Committee Report (Substituted)

 

 

BACKGROUND AND PURPOSE

 

In 2007, news reports uncovered potentially severe conflicts of interest by employees of financial aid offices in universities across the country. Major lending companies offered gifts to financial aid employees and encouraged the employees to purchase stock in the lending companies.

 

Today's college students graduate saddled with enormous amounts of student debt. According to the Project on Student Debt, Texas students graduating in 2007 had an average debt of more than $18,000. Texas must act to prevent conflicts of interest and other ethical lapses by those in financial aid offices who may have the power to direct students to a particular loan company.

 

C.S.S.B. 194 prohibits a person employed in the financial aid office of an institution of higher education or a career school or college from owning stock or other ownership interest in a student loan lender, other than through ownership of shares in a publicly traded mutual fund or a similar investment vehicle. The bill also prohibits such a person from soliciting or accepting any gift from a student loan lender.

RULEMAKING AUTHORITY

 

It is the committee's opinion that this bill does not expressly grant any additional rulemaking authority to a state officer, department, agency, or institution.

ANALYSIS

 

C.S.S.B. 194 amends the Education Code to prohibit a person employed by an institution of higher education in the institution's financial aid office from owning stock or holding another ownership interest in a student loan lender, other than through ownership of shares in a publicly traded mutual fund or similar investment vehicle in which the person does not exercise any discretion regarding the investment of the assets of the fund or other investment vehicle or from soliciting or accepting any gift from a student loan lender.

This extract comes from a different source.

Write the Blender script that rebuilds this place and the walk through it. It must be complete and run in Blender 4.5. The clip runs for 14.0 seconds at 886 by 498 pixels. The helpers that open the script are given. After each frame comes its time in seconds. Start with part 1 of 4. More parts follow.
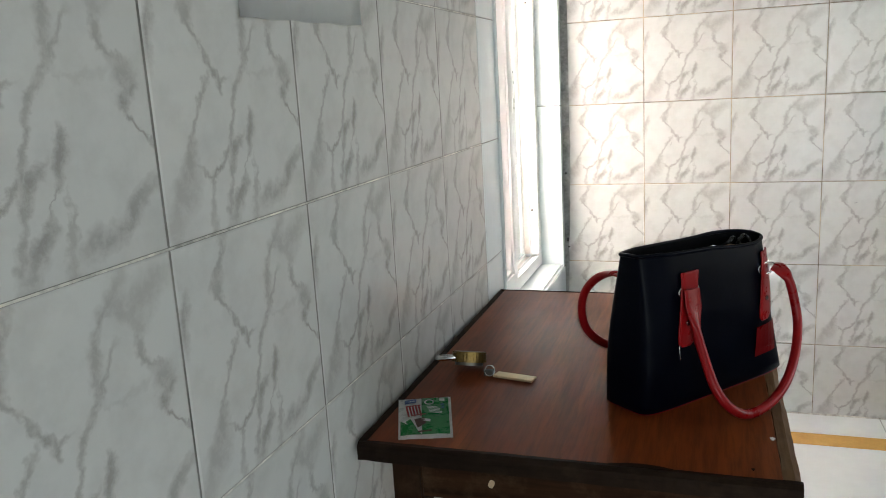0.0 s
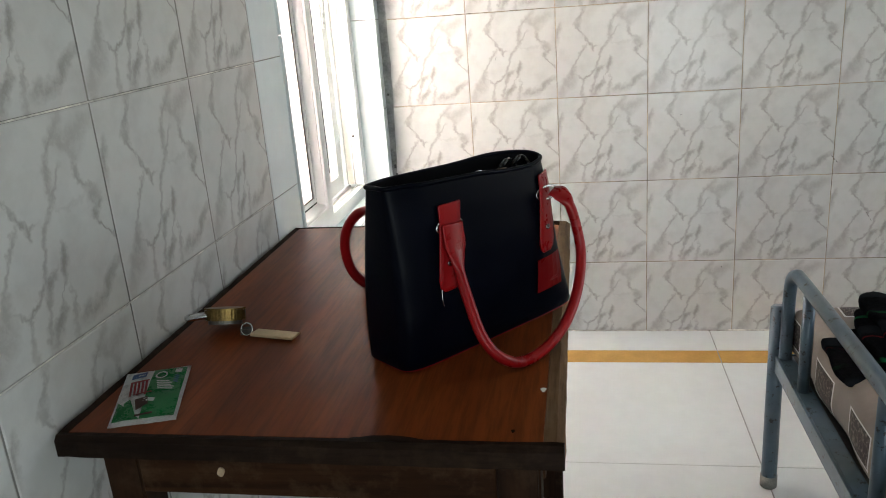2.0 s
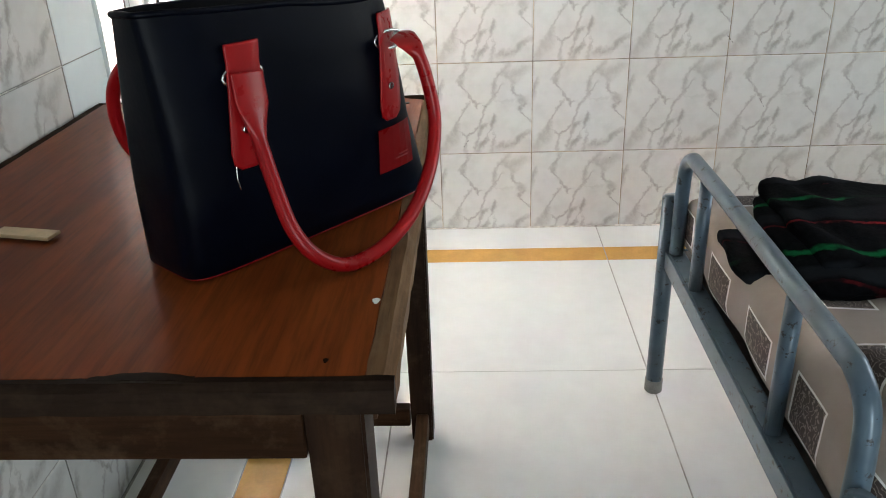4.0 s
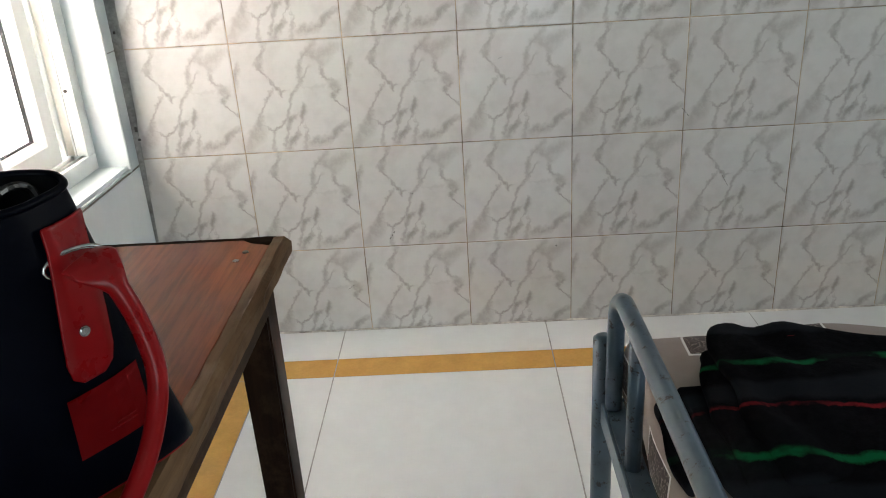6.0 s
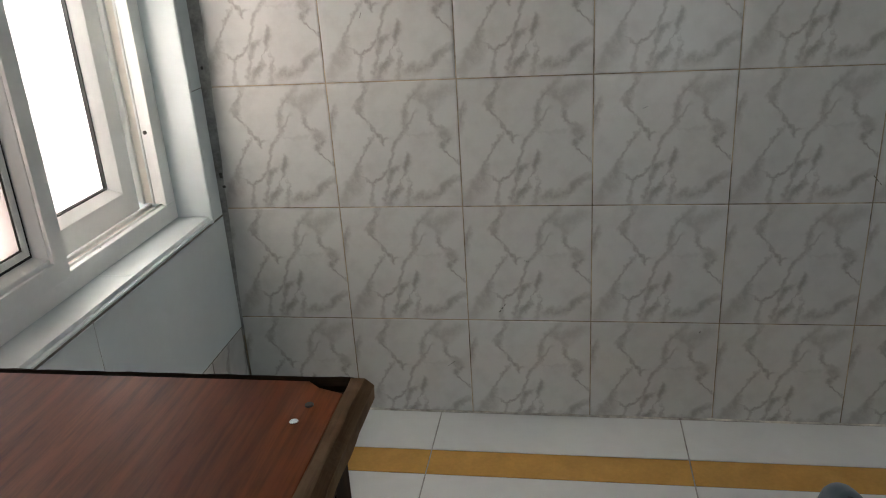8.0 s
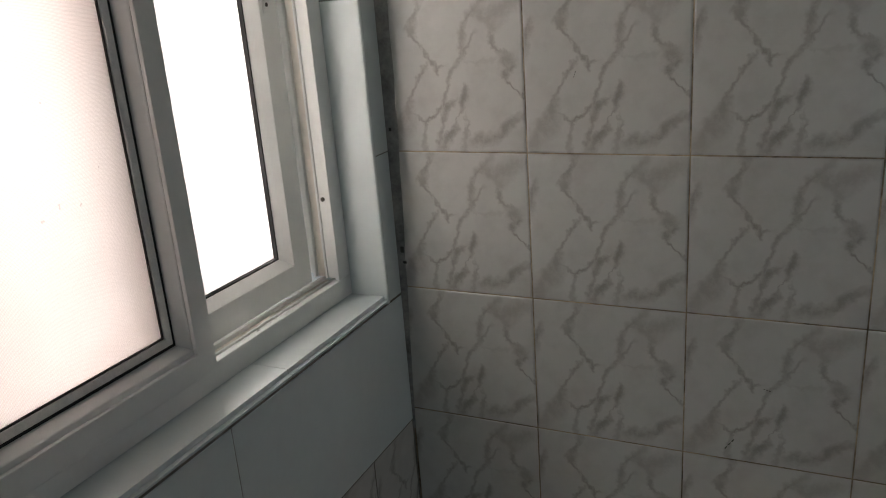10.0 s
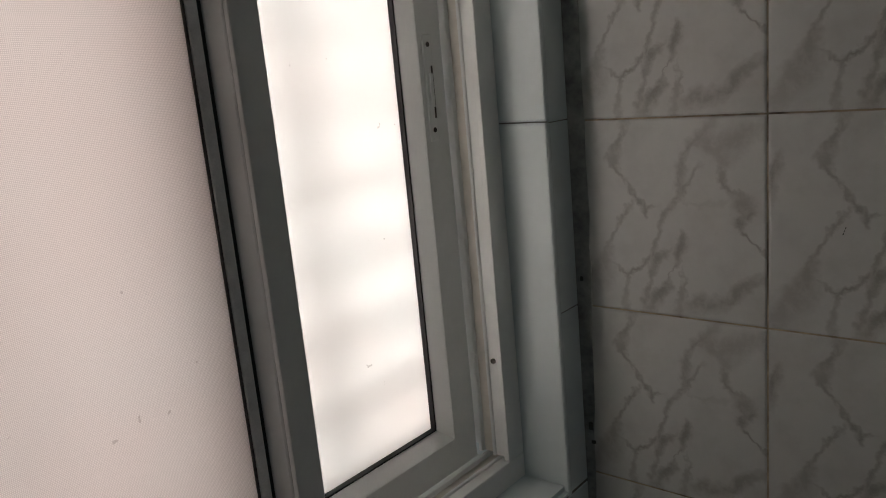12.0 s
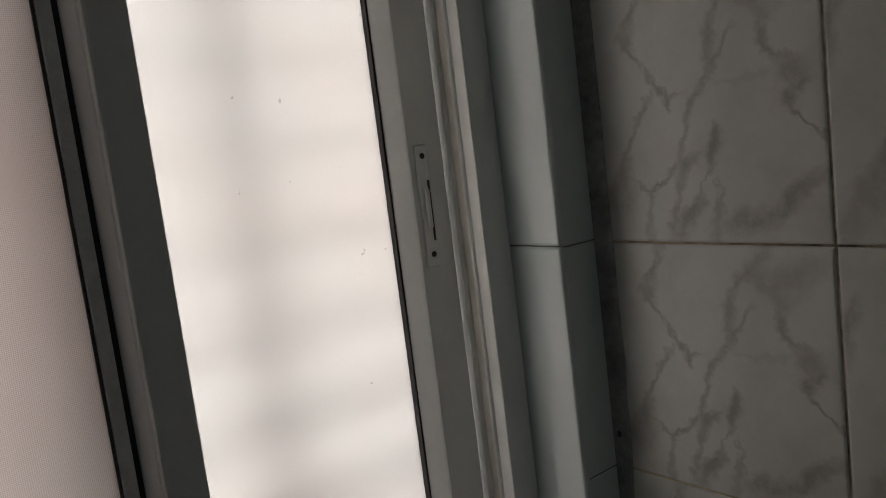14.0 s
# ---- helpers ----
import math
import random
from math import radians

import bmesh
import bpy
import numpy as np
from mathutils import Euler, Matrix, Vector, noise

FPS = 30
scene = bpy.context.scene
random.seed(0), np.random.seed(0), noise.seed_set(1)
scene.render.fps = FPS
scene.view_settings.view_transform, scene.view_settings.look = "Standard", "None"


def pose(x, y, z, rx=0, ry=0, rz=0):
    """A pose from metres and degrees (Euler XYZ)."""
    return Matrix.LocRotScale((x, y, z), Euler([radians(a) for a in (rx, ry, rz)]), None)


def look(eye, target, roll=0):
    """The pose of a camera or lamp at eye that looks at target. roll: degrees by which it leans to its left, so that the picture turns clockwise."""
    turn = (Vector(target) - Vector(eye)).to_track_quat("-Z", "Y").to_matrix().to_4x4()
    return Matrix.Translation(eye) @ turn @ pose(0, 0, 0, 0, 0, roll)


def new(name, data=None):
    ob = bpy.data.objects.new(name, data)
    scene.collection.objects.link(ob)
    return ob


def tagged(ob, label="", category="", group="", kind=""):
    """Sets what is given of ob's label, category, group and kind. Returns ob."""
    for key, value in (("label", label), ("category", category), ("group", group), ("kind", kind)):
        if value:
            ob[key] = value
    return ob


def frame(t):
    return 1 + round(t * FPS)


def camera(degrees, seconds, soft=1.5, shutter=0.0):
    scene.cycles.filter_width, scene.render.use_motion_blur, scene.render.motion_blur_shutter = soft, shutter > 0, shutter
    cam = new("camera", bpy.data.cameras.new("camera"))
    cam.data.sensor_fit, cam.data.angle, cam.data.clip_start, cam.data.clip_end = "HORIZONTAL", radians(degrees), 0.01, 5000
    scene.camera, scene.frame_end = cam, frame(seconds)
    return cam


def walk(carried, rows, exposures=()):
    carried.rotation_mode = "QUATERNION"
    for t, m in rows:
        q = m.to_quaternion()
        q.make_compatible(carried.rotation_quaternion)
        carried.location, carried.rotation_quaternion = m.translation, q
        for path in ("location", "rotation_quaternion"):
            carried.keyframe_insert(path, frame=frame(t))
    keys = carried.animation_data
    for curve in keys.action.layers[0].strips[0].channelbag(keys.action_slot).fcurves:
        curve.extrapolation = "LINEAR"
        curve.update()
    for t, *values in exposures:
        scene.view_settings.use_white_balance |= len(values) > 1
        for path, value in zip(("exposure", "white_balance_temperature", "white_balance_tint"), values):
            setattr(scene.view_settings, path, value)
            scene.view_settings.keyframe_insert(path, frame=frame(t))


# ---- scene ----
cam = camera(58.7, 14.0, soft=1.0)
PATH = [
    (0, (0.53, 0.161, 1.293), (-0.104, 2.012, 0.881), -3.3),
    (0.5, (0.565, 0.21, 1.295), (0.134, 2.114, 0.859), -3.8),
    (1, (0.6, 0.275, 1.292), (0.222, 2.186, 0.841), -4.5),
    (1.5, (0.637, 0.343, 1.282), (0.267, 2.239, 0.763), -4.4),
    (2, (0.679, 0.414, 1.245), (0.334, 2.287, 0.635), -4.4),
    (2.5, (0.7, 0.459, 1.204), (0.391, 2.308, 0.507), -4.3),
    (2.7, (0.706, 0.478, 1.184), (0.417, 2.317, 0.453), -4.1),
    (4.8, (0.763, 0.831, 1.109), (0.763, 2.633, 0.241), -2.1),
    (5, (0.788, 0.869, 1.112), (0.789, 2.677, 0.257), -2.4),
    (5.5, (0.855, 0.965, 1.133), (0.836, 2.788, 0.312), -3.0),
    (6, (0.913, 1.069, 1.167), (0.851, 2.908, 0.381), -3.6),
    (6.5, (0.932, 1.146, 1.176), (0.83, 2.991, 0.413), -3.9),
    (7, (0.92, 1.256, 1.175), (0.768, 3.106, 0.429), -4.0),
    (7.2, (0.908, 1.301, 1.175), (0.732, 3.151, 0.435), -3.9),
    (9.3, (0.79, 1.621, 1.15), (0.171, 3.391, 0.456), -3.7),
    (9.5, (0.7831, 1.6659, 1.1462), (0.1142, 3.4278, 0.4767), -3.74),
    (10, (0.7952, 1.7666, 1.1817), (-0.0262, 3.4838, 0.568), -4.29),
    (10.5, (0.7641, 1.8346, 1.2012), (-0.1575, 3.5136, 0.6256), -4.5),
    (11, (0.7198, 1.9346, 1.2299), (-0.3194, 3.5628, 0.7114), -4.91),
    (11.5, (0.6904, 2.0408, 1.264), (-0.4868, 3.5847, 0.7839), -5.36),
    (12, (0.6493, 2.106, 1.2746), (-0.6169, 3.5909, 0.8367), -5.36),
    (12.5, (0.6411, 2.1674, 1.2859), (-0.7366, 3.5577, 0.8743), -5.38),
    (13, (0.6369, 2.2299, 1.2919), (-0.8322, 3.532, 0.9096), -5.67),
    (13.5, (0.648, 2.3272, 1.3023), (-0.8976, 3.5497, 0.961), -5.73),
    (14, (0.6663, 2.4205, 1.3234), (-0.8881, 3.6536, 1.0718), -7.12),
]
EXPOSURES = [(0.0, 1.80), (1.5, 1.74), (2.7, 1.96), (5.0, 2.42), (6.0, 1.60), (6.5, 1.27), (7.2, 0.84), (9.5, -0.16), (10.0, -0.50), (10.5, -0.82), (11.0, -1.28), (12.0, -1.68), (12.5, -1.79), (13.0, -1.97), (13.5, -2.05), (14.0, -2.2)]
walk(cam, [(t, look(eye, target, roll)) for t, eye, target, roll in PATH], EXPOSURES)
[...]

The bill makes a person who violates this prohibition subject to dismissal or other disciplinary action.

 

C.S.S.B. 194 applies the same prohibition to a person employed by a career school or college in the financial aid office of the school or college and prohibits a career school or college from knowingly employing a person who violates the prohibition. The bill requires a career school or college, if it discovers that its employee is in violation of the prohibition, to promptly take action to cure the violation, including appropriate disciplinary action, based on the severity of the violation and whether the violation was inadvertent.

 

C.S.S.B. 194 defines "institution of higher education," "student loan," and "student loan lender."

EFFECTIVE DATE

 

On passage, or, if the act does not receive the necessary vote, the act takes effect September 1, 2009.

 

COMPARISON OF ORIGINAL AND SUBSTITUTE

C.S.S.B. 194 adds a provision not in the original prohibiting an employee in the financial aid office of a career school or college from owning stock or holding another ownership interest in a student loan lender, other than through ownership of shares in a publicly traded mutual fund or similar investment vehicle or from soliciting or accepting any gift from a student loan lender. The substitute adds provisions not in the original prohibiting a career school or college from knowingly employing a person who violates this prohibition, requiring a career school or college, if it discovers that its employee is in violation of the prohibition, to promptly take action to cure the violation based on its severity and whether it was inadvertent, and defining "student loan" and "student loan lender" as the terms relate to career schools and colleges.